Saturday, July 7, 2012

A Data-Driven Date Dimension

A date dimension is usually seeded with all possible valid dates, and any fact with a date outside of that range is assigned an unknown, invalid, or out-of-range dimension key (very often –1).  However, we are building not only a reporting data warehouse, but also an operational data store (ODS) that will be used for enterprise application integration (EAI).  Therefore, we need to retain values that were received out of range, even if they are clearly wrong or invalid.  For instance, a transaction dated in 2092 (and, yes, we do have some; most likely, the user meant 2002 or 2012) must record that in our ODS so we can show it to a user, even if it was obviously a typographical error.  It is not our job to correct these errors, but to show what happened.  It is valuable information to someone to see that date on a report and investigate what happened so it can be corrected.

We have seeded a wide range of dates (2000-2013) in our dimension table, but we can never seed every possible date that might come in, even if we were to seed ever date from January 1, 1 AD to December 31, 9999.  What would we then do with a transaction date of February 29, 2011?  Or March 99, 2012?  Some of these dates come in on ANSI X12 transactions which generally mandate a YYYYMMDD format for dates; but what do we do when such a transaction comes in with a date of “ABCDEFGH”?  We cannot reject the entire transaction out of hand due to an error in one field, and yet, if someone wants to know what was in that particular field of that particular transaction, we should show them so they can go and complain to whoever is producing such invalid dates.

Our solution is to treat date like any other data-driven dimension: if a date comes in that is not yet in the dimension table, add it.
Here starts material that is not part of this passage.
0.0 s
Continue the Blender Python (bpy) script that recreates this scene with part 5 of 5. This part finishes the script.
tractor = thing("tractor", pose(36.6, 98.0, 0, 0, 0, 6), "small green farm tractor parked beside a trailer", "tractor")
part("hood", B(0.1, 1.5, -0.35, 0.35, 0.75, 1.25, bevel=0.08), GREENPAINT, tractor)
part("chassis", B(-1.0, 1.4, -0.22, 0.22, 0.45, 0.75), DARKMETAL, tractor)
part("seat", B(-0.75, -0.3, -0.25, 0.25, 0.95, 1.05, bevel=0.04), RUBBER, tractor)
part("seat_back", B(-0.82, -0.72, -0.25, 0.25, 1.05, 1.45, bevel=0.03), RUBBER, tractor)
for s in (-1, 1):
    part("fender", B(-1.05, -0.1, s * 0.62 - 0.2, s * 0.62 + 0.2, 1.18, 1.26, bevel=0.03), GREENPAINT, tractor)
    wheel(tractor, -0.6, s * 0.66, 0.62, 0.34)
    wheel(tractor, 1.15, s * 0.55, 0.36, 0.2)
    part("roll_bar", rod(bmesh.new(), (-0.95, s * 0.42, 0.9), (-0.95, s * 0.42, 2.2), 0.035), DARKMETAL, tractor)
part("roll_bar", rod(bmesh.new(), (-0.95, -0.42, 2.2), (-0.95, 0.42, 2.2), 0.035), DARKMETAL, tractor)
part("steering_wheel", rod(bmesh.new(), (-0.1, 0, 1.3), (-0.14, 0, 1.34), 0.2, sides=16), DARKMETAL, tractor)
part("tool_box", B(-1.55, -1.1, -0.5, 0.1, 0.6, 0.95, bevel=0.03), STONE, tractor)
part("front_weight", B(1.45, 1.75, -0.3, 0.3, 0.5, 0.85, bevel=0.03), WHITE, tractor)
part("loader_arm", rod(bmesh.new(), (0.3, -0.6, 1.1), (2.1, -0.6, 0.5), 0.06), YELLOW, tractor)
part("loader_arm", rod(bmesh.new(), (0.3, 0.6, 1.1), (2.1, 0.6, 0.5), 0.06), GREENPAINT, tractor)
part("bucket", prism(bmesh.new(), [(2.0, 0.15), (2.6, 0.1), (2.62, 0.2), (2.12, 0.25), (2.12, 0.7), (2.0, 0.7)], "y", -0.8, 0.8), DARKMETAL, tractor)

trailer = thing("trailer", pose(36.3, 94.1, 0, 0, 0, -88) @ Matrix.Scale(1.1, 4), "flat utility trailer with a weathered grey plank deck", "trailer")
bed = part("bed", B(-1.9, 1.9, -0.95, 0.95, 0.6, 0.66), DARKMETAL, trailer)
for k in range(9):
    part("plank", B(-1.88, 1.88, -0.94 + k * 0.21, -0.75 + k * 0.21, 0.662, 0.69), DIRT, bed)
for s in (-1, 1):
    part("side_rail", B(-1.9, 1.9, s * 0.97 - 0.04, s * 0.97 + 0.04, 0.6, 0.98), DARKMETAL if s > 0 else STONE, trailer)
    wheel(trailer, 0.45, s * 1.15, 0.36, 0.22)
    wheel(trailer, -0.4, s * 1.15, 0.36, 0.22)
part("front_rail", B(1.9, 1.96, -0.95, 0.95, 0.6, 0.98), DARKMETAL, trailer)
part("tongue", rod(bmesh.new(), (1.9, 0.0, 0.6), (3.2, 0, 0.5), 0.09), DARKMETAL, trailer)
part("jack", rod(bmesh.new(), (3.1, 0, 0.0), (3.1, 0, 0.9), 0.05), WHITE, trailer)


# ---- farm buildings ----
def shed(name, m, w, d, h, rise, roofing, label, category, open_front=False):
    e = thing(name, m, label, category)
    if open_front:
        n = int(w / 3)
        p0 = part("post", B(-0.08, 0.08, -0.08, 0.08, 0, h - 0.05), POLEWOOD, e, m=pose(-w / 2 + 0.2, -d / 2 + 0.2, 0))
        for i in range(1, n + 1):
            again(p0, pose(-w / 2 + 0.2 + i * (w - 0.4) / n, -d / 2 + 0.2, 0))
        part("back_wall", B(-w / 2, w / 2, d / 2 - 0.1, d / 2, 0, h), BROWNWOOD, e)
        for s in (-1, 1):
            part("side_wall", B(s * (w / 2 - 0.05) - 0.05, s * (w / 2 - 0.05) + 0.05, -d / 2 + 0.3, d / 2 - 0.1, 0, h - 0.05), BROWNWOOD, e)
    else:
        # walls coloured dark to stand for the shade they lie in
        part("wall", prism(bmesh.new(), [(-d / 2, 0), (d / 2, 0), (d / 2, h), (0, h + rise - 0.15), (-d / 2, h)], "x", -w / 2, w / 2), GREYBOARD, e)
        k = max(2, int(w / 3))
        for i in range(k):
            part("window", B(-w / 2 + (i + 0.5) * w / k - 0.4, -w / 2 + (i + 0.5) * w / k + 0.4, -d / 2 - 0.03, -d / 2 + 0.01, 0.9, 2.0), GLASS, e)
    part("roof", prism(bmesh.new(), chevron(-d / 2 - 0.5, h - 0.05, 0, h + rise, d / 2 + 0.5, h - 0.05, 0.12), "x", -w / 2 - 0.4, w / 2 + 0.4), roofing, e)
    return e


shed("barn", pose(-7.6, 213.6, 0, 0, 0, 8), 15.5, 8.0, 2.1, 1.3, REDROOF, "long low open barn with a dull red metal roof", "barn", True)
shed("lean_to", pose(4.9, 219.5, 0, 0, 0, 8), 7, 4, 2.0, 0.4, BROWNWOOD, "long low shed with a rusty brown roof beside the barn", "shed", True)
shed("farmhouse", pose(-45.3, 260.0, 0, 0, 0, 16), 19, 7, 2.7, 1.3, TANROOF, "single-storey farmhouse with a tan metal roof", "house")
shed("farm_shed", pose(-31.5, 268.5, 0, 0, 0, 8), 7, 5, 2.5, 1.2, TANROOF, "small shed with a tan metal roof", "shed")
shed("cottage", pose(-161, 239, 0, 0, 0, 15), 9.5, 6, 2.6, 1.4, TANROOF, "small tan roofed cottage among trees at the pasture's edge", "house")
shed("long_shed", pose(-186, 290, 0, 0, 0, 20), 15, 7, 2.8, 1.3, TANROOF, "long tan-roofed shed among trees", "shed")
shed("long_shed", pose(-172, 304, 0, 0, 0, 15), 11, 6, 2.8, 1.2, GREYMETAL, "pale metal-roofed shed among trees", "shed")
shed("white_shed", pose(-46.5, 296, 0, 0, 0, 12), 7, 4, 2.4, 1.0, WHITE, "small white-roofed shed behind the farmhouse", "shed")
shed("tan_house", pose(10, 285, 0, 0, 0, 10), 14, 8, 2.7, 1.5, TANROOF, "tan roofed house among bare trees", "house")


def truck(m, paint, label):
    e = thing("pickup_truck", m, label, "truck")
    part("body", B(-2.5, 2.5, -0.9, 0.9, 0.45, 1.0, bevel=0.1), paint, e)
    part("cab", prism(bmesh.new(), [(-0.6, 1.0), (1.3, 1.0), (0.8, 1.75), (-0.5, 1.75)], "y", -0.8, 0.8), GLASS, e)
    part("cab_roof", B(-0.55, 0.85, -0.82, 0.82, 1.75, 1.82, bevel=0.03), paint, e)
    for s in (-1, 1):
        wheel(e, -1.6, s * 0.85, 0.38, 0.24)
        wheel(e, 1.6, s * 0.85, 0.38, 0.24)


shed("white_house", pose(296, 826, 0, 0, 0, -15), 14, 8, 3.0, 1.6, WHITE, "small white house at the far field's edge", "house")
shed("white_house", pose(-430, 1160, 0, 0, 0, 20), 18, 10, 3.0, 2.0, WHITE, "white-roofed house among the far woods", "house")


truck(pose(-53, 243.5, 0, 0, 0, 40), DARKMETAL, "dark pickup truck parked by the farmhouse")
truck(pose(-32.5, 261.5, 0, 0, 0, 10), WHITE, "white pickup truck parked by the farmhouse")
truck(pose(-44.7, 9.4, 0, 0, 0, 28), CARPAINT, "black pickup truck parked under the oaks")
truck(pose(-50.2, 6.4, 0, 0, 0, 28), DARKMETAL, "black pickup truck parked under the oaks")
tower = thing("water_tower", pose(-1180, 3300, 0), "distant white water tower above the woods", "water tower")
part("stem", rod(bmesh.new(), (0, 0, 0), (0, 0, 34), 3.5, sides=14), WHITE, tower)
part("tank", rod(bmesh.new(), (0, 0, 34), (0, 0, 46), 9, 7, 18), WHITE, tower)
We are currently doing this in our initial entry stage: we scan the data source and select all distinct date values.  In SSIS, we then perform a lookup of the date value in the date dimension table, directing all unmatched values to a destination which is the date dimension table.  This will ensure that whatever date appears in the subsequent fact data flow will already be populated in the dimension table.  We retain the fallback of assigning –1 to any date value in the fact flow that is not found in the dimension, but this should never happen, and we can audit for any –1 date keys to let us know that something in our data warehouse has gone wrong.
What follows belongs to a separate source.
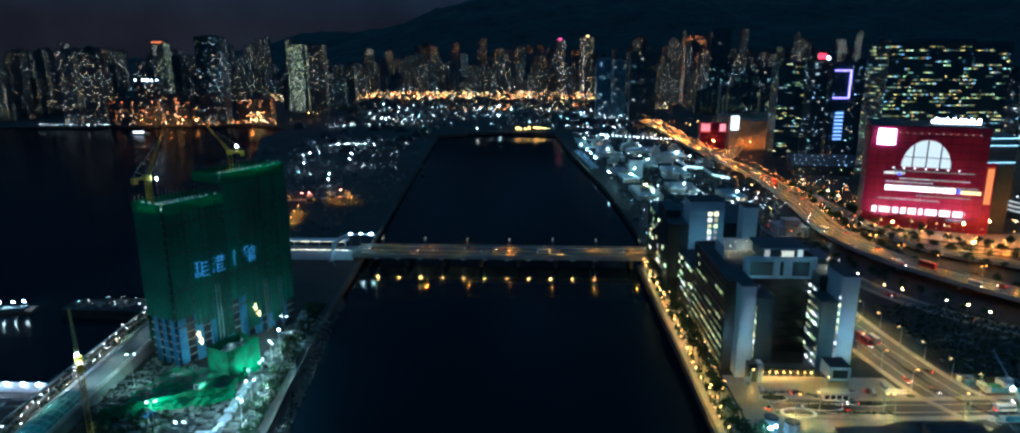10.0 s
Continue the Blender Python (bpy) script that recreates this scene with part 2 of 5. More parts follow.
# ---- building blocks ----
class Form:
    """Gathers plain faces for one mesh."""

    def __init__(self, m=None):
        self.v, self.f, self.m = [], [], m or Matrix()

    def add(self, pts, faces):
        k = len(self.v)
        self.v += [tuple(self.m @ Vector(p)) for p in pts]
        self.f += [tuple(k + i for i in f) for f in faces]
        return self

    def prism(self, ring, z0, z1, scale=1.0):
        n = len(ring)
        cx, cy = sum(p[0] for p in ring) / n, sum(p[1] for p in ring) / n
        pts = [(x, y, z0) for x, y in ring] + [(cx + (x - cx) * scale, cy + (y - cy) * scale, z1) for x, y in ring]
        return self.add(pts, [tuple(range(n - 1, -1, -1)), tuple(range(n, 2 * n))] + [(i, (i + 1) % n, n + (i + 1) % n, n + i) for i in range(n)])

    def box(self, x0, x1, y0, y1, z0, z1, scale=1.0):
        return self.prism([(x0, y0), (x1, y0), (x1, y1), (x0, y1)], z0, z1, scale)

    def cyl(self, x, y, z0, z1, r, n=12, scale=1.0):
        return self.prism([(x + r * math.cos(2 * math.pi * i / n), y + r * math.sin(2 * math.pi * i / n)) for i in range(n)], z0, z1, scale)

    def stepped(self, ring, z0, z1, z2, k):
        """One closed tower: a shaft on that plan, and a smaller top storey."""
        n = len(ring)
        cx, cy = sum(p[0] for p in ring) / n, sum(p[1] for p in ring) / n
        small = [(cx + (x - cx) * k, cy + (y - cy) * k) for x, y in ring]
        pts = [(x, y, z0) for x, y in ring] + [(x, y, z1) for x, y in ring] + [(x, y, z1) for x, y in small] + [(x, y, z2) for x, y in small]
        f = [tuple(range(n - 1, -1, -1)), tuple(range(3 * n, 4 * n))]
        for lvl in range(3):
            f += [(lvl * n + i, lvl * n + (i + 1) % n, (lvl + 1) * n + (i + 1) % n, (lvl + 1) * n + i) for i in range(n)]
        return self.add(pts, f)

    def bar(self, a, b, r, n=4):
        """A straight bar of n sides from a to b."""
        a, b = Vector(a), Vector(b)
        d = (b - a).normalized()
        s = d.cross(Vector((0, 0, 1)))
        s = s.normalized() if s.length > 1e-4 else Vector((1, 0, 0))
        u = s.cross(d)
        ring = [(s * math.cos(2 * math.pi * (i + .5) / n) + u * math.sin(2 * math.pi * (i + .5) / n)) * r for i in range(n)]
        return self.add([a + q for q in ring] + [b + q for q in ring],
                        [tuple(range(n - 1, -1, -1)), tuple(range(n, 2 * n))] + [(i, (i + 1) % n, n + (i + 1) % n, n + i) for i in range(n)])

    def ball(self, x, y, z, r, n=6):
        """A small faceted bulb."""
        pts = [(x, y, z - r)] + [(x + .87 * r * math.cos(2 * math.pi * (i + .5 * k) / n), y + .87 * r * math.sin(2 * math.pi * (i + .5 * k) / n), z + s * r)
                                 for k, s in ((0, -.5), (1, .5)) for i in range(n)] + [(x, y, z + r)]
        f = []
        for i in range(n):
            j = (i + 1) % n
            f += [(0, 1 + j, 1 + i), (1 + i, 1 + j, 1 + n + i), (1 + j, 1 + n + j, 1 + n + i), (1 + n + i, 1 + n + j, 2 * n + 1)]
        return self.add(pts, f)

    def mesh(self, name, mat):
        me = bpy.data.meshes.new(name)
        me.from_pydata(self.v, [], self.f)
        me.materials.append(mat)
        me.update()
        return me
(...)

One of my concerns with this approach was performance.  How long does it take to scan the hundreds of millions of rows in the data source to pick out the distinct values?  I thought it might be an hour or more, but figured if it came back in 10 or 15 minutes we could work with it.  This was our first iteration, so we would be modeling our processes for other data-driven dimensions off this one, so we would expect to be doing this unique scan for every dimension.  I kicked off the query (a SELECT DISTINCT … UNION SELECT DISTINCT …), to run it in the background to see, and it came back in 28 seconds!  I ran it again to make sure, and it came back in even less the second time. I was amazed that our source database could scan over 260 million rows in under 30 seconds.  Without indexes on those columns, by the way, so it had to have been doing a full table scan.  (I do not have explain plan permissions in our source systems to confirm.)

With performance like this, we are easily able to perform the necessary SELECT DISTINCT scans to populate our dimensions prior to pulling in the facts.  I had assumed that this approach would have been been prohibitively slow, but as I explained in a previous blog post, “Write What You Mean First”, rather than assume, test.

1 comment:

  1. To clarify, the date dimension is not completely data-driven. We do seed a standard range of dates in the table. However, instead of just assigning out-of-range dates to a generic value, we add new date values to the table.